What’s worse is that, in trying so damn hard to not be a comic book movie, Joker ends up inserting some well-worn Batman storylines in some forced, awkward and unnecessary side plot points to its soap opera.
The movie is too concerned with maintaining a dreary mood and focusing on Joaquin’s performance to really nail down what its theme is. Maybe the lack of dynamic tone shifts is intentional as a way to get inside Arthur’s mood as he goes through life? Maybe the mental illness angle is a societal commentary? Maybe there’s something about the disparity between the rich and the poor to be further detailed? But nodding at each of these but committing to none, it’s impossible to tell. Continuing this lack of focus, the film’s ending is so jarring and ambiguous that you’ll have to perform some tricky mental gymnastics just to pull any sense out of it.
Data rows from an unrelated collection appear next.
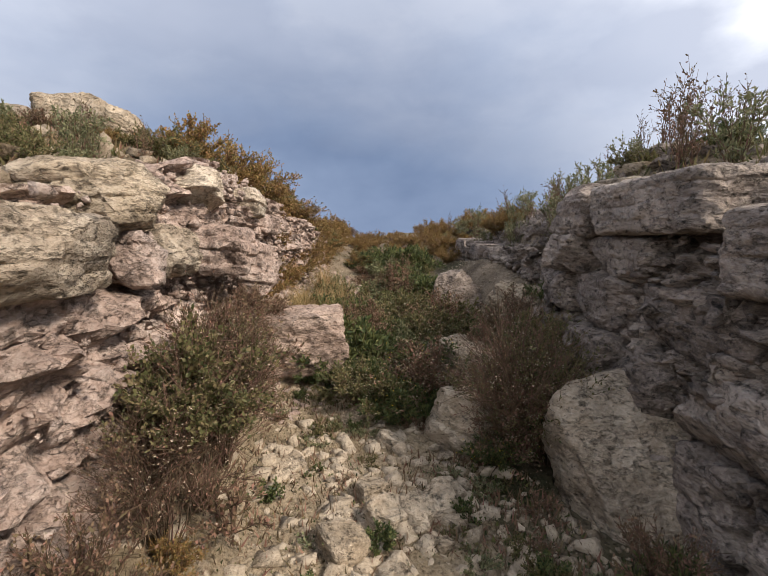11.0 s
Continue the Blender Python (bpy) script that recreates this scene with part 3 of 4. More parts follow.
for k, (x, y, size, z, rz) in enumerate([(6.6, 3.72, (0.75, 0.7, 0.28), 0.6, -24), (7.12, 3.5, (0.62, 0.75, 0.34), 0.58, -8), (7.68, 3.32, (0.66, 0.62, 0.26), 0.66, -28), (6.9, 3.42, (0.5, 0.4, 0.2), 0.42, 6)]):
    rock("ledge", x, y, size, "overhanging limestone ledge stone above the path", PALE, z=z, turn=(2, 5 - 4 * k, rz), seed=190 + k, cuts=15, power=4, rough=0.15, strata=0.08, group="ledge stones above the path")
rock("ledge", 7.6, 3.2, (0.75, 0.55, 0.3), "broken limestone under the ledge", PALE, z=0.4, turn=(0, 6, -20), seed=20, cuts=14, rough=0.18)
rock("bank_stone", 6.05, 3.5, (0.7, 0.45, 0.42), "pitted limestone block below the ledge", z=-0.02, turn=(0, 8, -12), seed=21, cuts=13)
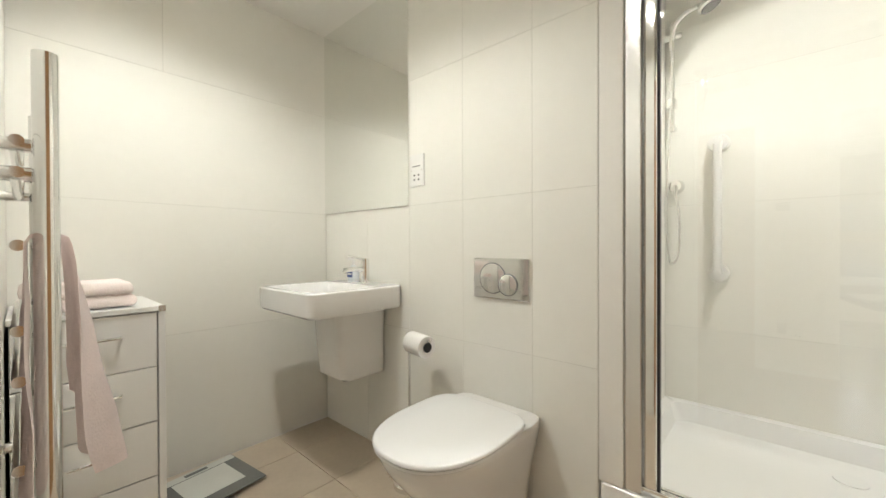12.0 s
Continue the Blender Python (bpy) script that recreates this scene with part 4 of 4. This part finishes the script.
part("hinge_bar", B(4.90, 5.134, 2.092, 2.122, 0.4235, 0.440, 0.005), PLASTIC, wc)

bs = thing("basin", (5.795, 2.2, 0.45), "white wall-hung ceramic basin with half pedestal", "basin")
bm = bmesh.new()
X0, X1, Y0, Y1 = 5.56, 6.03, 2.021, 2.50


def rrect(x0, x1, y0, y1, r, z, n=6):
    pts = []
    for cx, cy, a0 in ((x1 - r, y1 - r, 0), (x0 + r, y1 - r, 90), (x0 + r, y0 + r, 180), (x1 - r, y0 + r, 270)):
        for k in range(n):
            a = radians(a0 + 90 * k / (n - 1))
            pts.append(Vector((cx + r * math.cos(a), cy + r * math.sin(a), z)))
    return pts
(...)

Just as the internet has riled against Zack Snyder’s “grimdark” takes on Batman and Superman, so too should it be argued that Joker is now just another extension of someone misinterpreting Christopher Nolan’s iconic Batman trilogy and trying to recreate its vibe sans substance. Ultimately, Joker is an unpleasant and aimless mess that tries to be above superhero tropes while still relishing in its ties to comics.
The real joke is on anyone who accepts this shallow film’s attempts at being deep.